Thursday, 19 January 2012

Follow Your Passion / Believe In Yourself


I know I still owe you Part Two of The Most Pathetic things I Did To Save My Marriage, but after the frustrating week I have had (coming to terms with the difficult realities of e-publishing books from Canada), I wanted to write something more upbeat and inspiring, something to remind myself why I need to jump the hurdles necessary to make the e-book thing happen.

Anyone who knows me knows I am passionate about writing. I have only recently started putting myself out there, but my love of writing was discovered back in the year 2000. My ex and I lived in Vancouver at the time (for his career) and I was not working.

One day he said, “You should write a book. I bet you would be good at it.” I kind of laughed at the idea but it stuck with me. A couple days later I got out a pen and paper and started writing. To my surprise, I found myself with some characters and the start of a storyline. I got excited. It was a murder plot. My ex joked that it was him I killed off in the opening scene. I wrote a four hundred-page novel and I felt like I had accomplished the world.

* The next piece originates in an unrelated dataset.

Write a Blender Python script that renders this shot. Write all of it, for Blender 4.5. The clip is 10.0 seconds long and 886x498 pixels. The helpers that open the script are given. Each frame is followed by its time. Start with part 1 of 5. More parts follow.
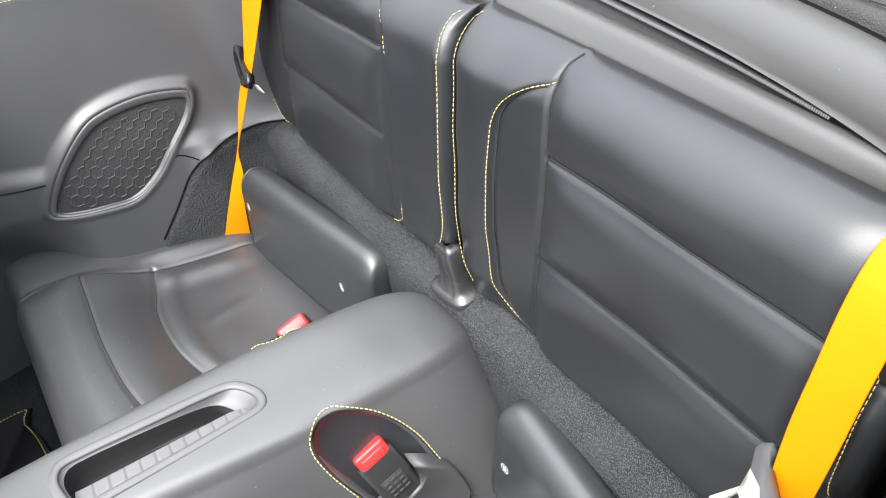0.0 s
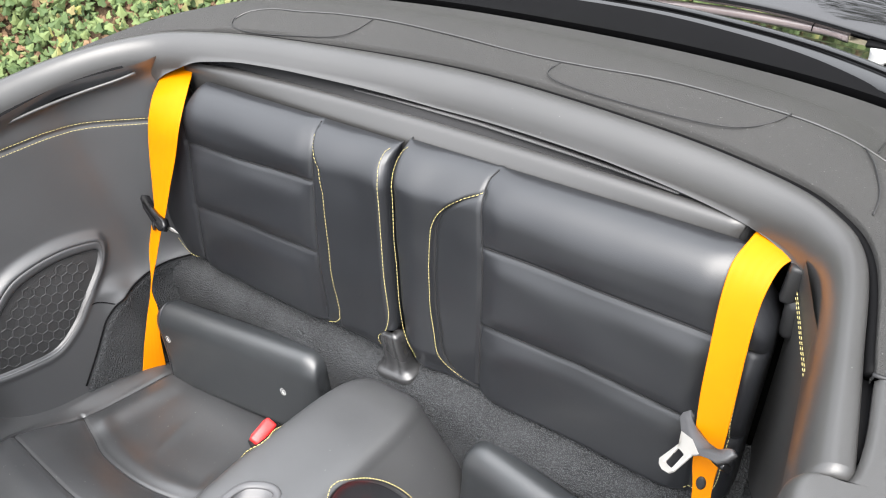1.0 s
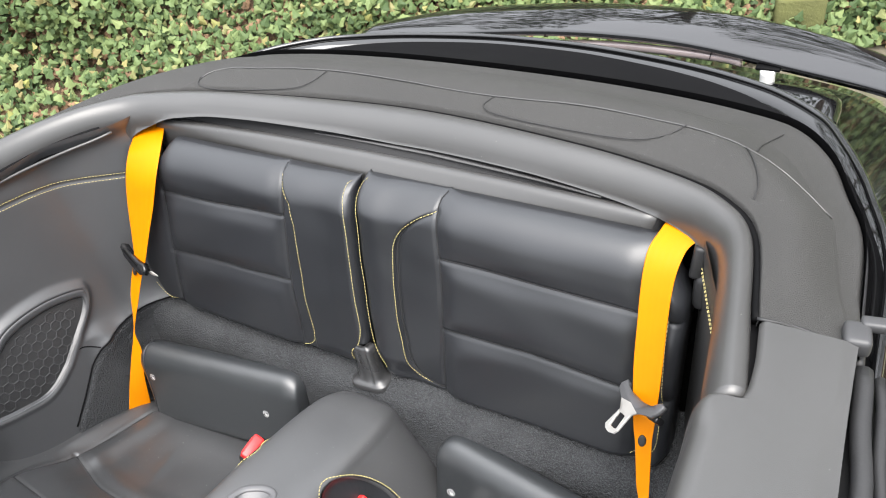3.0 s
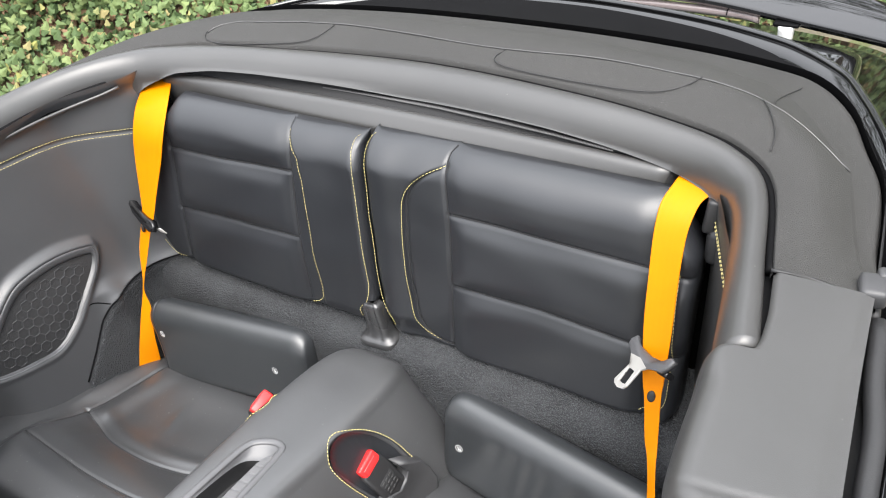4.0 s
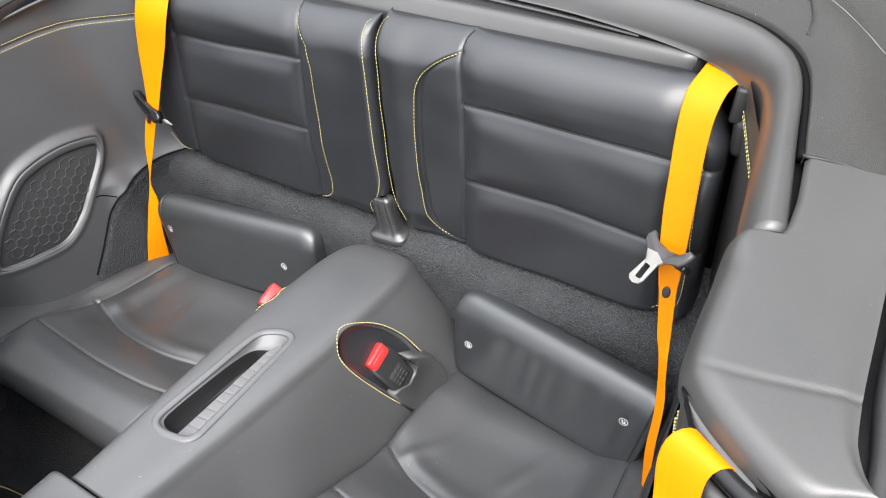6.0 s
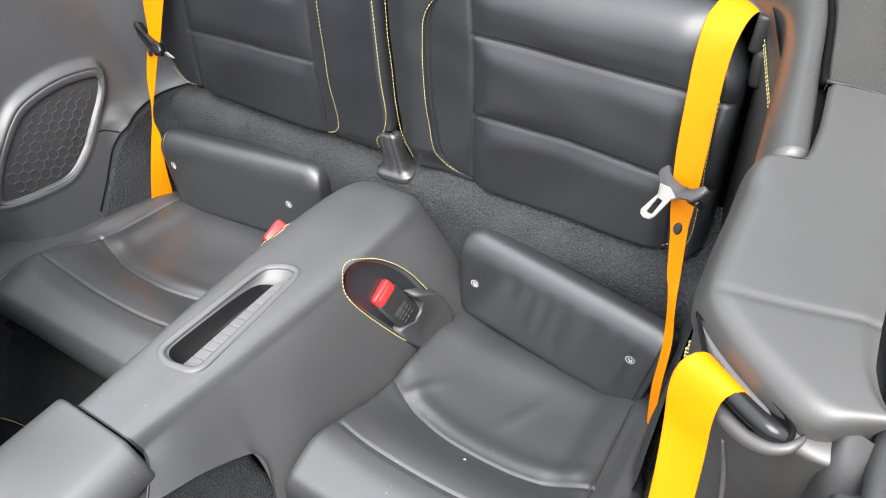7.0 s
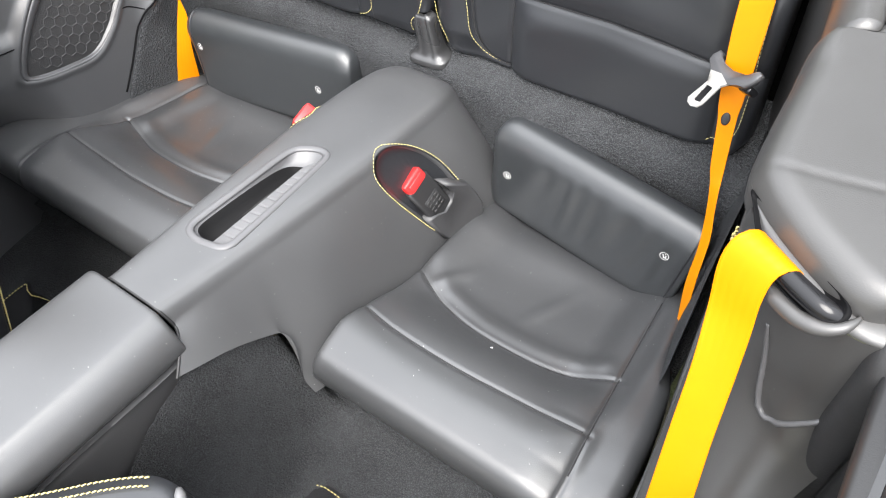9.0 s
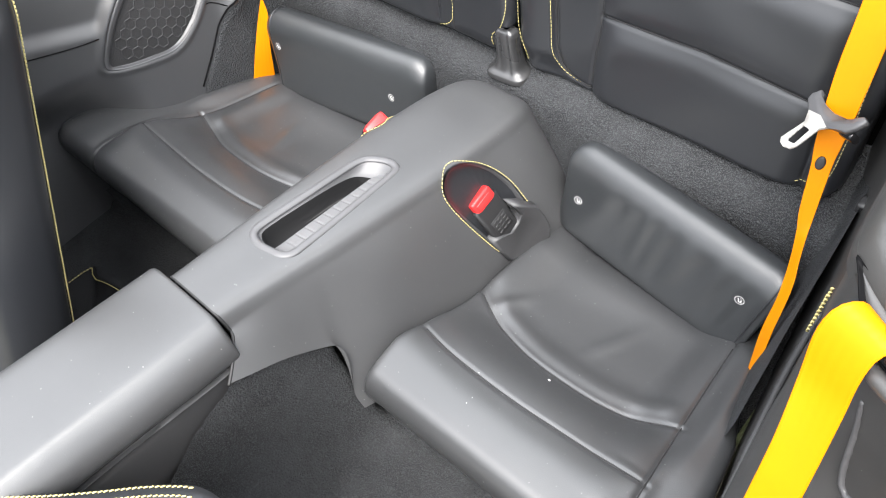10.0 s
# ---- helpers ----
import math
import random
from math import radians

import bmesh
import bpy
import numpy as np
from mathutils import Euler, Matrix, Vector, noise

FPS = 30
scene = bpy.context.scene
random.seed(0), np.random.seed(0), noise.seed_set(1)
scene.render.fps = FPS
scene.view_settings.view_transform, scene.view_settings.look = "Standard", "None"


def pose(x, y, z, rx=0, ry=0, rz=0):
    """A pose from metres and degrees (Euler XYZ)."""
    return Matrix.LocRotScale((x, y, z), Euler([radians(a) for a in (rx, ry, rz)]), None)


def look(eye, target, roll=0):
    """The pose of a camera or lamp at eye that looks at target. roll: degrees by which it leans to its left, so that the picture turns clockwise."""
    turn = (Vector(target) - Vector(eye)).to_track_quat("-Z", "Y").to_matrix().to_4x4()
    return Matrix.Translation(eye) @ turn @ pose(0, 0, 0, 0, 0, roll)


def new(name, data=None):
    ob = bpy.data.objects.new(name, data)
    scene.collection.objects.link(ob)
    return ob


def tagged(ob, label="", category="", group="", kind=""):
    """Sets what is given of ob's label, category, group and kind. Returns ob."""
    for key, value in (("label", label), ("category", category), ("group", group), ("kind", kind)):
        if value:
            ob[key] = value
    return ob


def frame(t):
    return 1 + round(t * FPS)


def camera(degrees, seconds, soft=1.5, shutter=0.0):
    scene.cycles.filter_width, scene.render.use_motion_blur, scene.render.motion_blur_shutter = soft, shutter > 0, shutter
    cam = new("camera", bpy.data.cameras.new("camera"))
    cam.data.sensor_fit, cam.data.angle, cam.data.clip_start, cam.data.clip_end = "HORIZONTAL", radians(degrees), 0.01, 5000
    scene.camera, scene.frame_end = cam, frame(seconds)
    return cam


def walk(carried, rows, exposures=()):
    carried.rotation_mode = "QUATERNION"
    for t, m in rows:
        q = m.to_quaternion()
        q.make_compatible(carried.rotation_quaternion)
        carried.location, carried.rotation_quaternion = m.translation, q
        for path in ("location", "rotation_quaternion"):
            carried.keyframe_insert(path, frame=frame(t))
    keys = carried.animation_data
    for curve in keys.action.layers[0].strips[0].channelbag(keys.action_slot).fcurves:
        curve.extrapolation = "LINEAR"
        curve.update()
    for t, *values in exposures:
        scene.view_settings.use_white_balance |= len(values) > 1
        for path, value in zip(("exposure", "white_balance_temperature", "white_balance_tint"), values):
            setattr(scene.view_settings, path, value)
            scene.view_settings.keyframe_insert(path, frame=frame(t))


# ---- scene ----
cam = camera(60.8, 10.0, soft=1.1)
PATH = [
    (0.0, 0.5939, -0.2627, 1.3217, 44.01, 10.65, 54.49),
    (0.5, 0.5831, -0.3509, 1.3882, 45.66, 8.15, 44.11),
    (1.0, 0.5830, -0.5087, 1.4964, 48.64, 6.52, 35.43),
    (1.5, 0.6052, -0.5790, 1.5430, 51.07, 6.41, 30.74),
    (2.0, 0.6355, -0.6065, 1.5596, 52.33, 6.94, 29.23),
    (3.5, 0.6568, -0.6319, 1.5404, 50.70, 7.85, 30.14),
    (4.0, 0.6565, -0.6332, 1.5285, 49.38, 7.87, 30.52),
    (4.5, 0.6556, -0.6329, 1.5184, 47.90, 7.87, 30.84),
    (5.0, 0.6533, -0.6352, 1.5058, 46.39, 7.83, 31.14),
    (6.5, 0.6470, -0.6473, 1.4723, 41.59, 7.45, 32.03),
    (7.0, 0.6460, -0.6539, 1.4565, 39.85, 7.38, 32.39),
    (7.5, 0.6452, -0.6583, 1.4454, 38.11, 7.36, 32.77),
    (8.0, 0.6451, -0.6604, 1.4372, 36.36, 7.43, 33.19),
    (8.5, 0.6442, -0.6678, 1.4273, 34.67, 7.51, 33.85),
    (9.0, 0.6366, -0.6738, 1.4205, 33.44, 7.53, 34.97),
    (9.5, 0.6274, -0.6775, 1.4080, 33.18, 7.73, 37.39),
    (10.0, 0.6044, -0.6525, 1.4126, 34.51, 8.40, 41.26),
]
walk(cam, [(t, pose(*r)) for t, *r in PATH], [(0.0, 1.3), (1.5, 0.94), (5.0, 0.92), (8.0, 1.2), (9.0, 1.26), (10.0, 1.27)])

# ---- light: bright overcast sky, soft high sun ----
world = bpy.data.worlds.new("world")
scene.world = world
world.use_nodes = True
wn = world.node_tree
sky = wn.nodes.new("ShaderNodeTexSky")
sky.sky_type, sky.sun_disc = "NISHITA", False
sky.sun_elevation, sky.sun_rotation = radians(64.5), radians(140.5)
sky.air_density, sky.dust_density, sky.ozone_density = 1.0, 4.0, 0.6
cloud = wn.nodes.new("ShaderNodeMix")
cloud.data_type = "RGBA"
cloud.inputs[0].default_value = 0.7
cloud.inputs[7].default_value = (10.9, 11.1, 11.4, 1)  # cloud layer
# an overcast sky is about three times brighter overhead than at the horizon
gen, sep, rise, veil = (wn.nodes.new(k) for k in ("ShaderNodeTexCoord", "ShaderNodeSeparateXYZ", "ShaderNodeMapRange", "ShaderNodeMix"))
veil.data_type, veil.blend_type = "RGBA", "MULTIPLY"
veil.inputs[0].default_value = 1.0
rise.inputs[3].default_value, rise.inputs[4].default_value = 0.42, 1.58
wn.links.new(gen.outputs["Generated"], sep.inputs[0])
wn.links.new(sep.outputs["Z"], rise.inputs[0])
wn.links.new(sky.outputs["Color"], cloud.inputs[6])
wn.links.new(cloud.outputs[2], veil.inputs[6])
wn.links.new(rise.outputs[0], veil.inputs[7])
wn.links.new(veil.outputs[2], wn.nodes["Background"].inputs["Color"])
wn.nodes["Background"].inputs["Strength"].default_value = 0.15
sun_data = bpy.data.lights.new("sun", "SUN")
sun_data.energy, sun_data.angle, sun_data.color = 2.4, radians(45), (1.0, 0.98, 0.95)
sun = new("sun", sun_data)
sun.matrix_world = look((1.4, -1.4, 5.2), (0, 0.3, 0.6))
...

When we moved back to Ontario in 2002, it was obvious that I had officially found love in writing, so my ex suggested that I take a night course to polish my skills.  What the class taught me was that I had no antagonist, no protagonist, and no story arcs. In other words, it taught me how to format chapters of a novel. It also helped me to develop a critique group who constructively edited my writing.

I scrapped the story I wrote in Vancouver, but I was undeterred.  I was looking forward to applying what I had learned to my craft. I came up with new stories. My poor husband was forced to sit through hours and hours of me talking on and on and on about the research I was doing for my stories.

My ex has always been an entrepreneur at heart. He always pushed through the obstacles and past his comfort zone to do whatever necessary to be successful while I always held on to what I perceived to be a healthy dose of fear (for the both of us). Hence the reason he is out there being successful pursuing his dream and I am only now stepping up to the plate.  

The divorce threw my writing into disarray for two years as I got my life back in order, but I am fortunate to have found another man who encourages my writing, going so far as to read and critique it (something my ex, although supportive, never did). And I have managed to come back stronger.

You have to be passionate about what you are doing. And you have to believe in yourself. You need to believe that you deserve the successes you dream of. If you live in fear, if you live with self-doubt, you will never believe that you are good enough, and if you don’t believe you’re good enough, why would anybody else think you are?

I know my writing is good. I have no doubt I will find success, and for that reason, I cannot let a not-so-little thing like getting an American Tax Exemption number get in the way of putting myself out there.

My ex will always be the first person who ever believed in my writing. Heck, he believed in it before I did. He was the one telling the world I was a writer way before I was ever ready to tell even my closest family. There is no rewriting history. And that is why my upcoming novel ‘6 Divorces’ (still in early first draft re-writes) is already (cryptically) dedicated to him.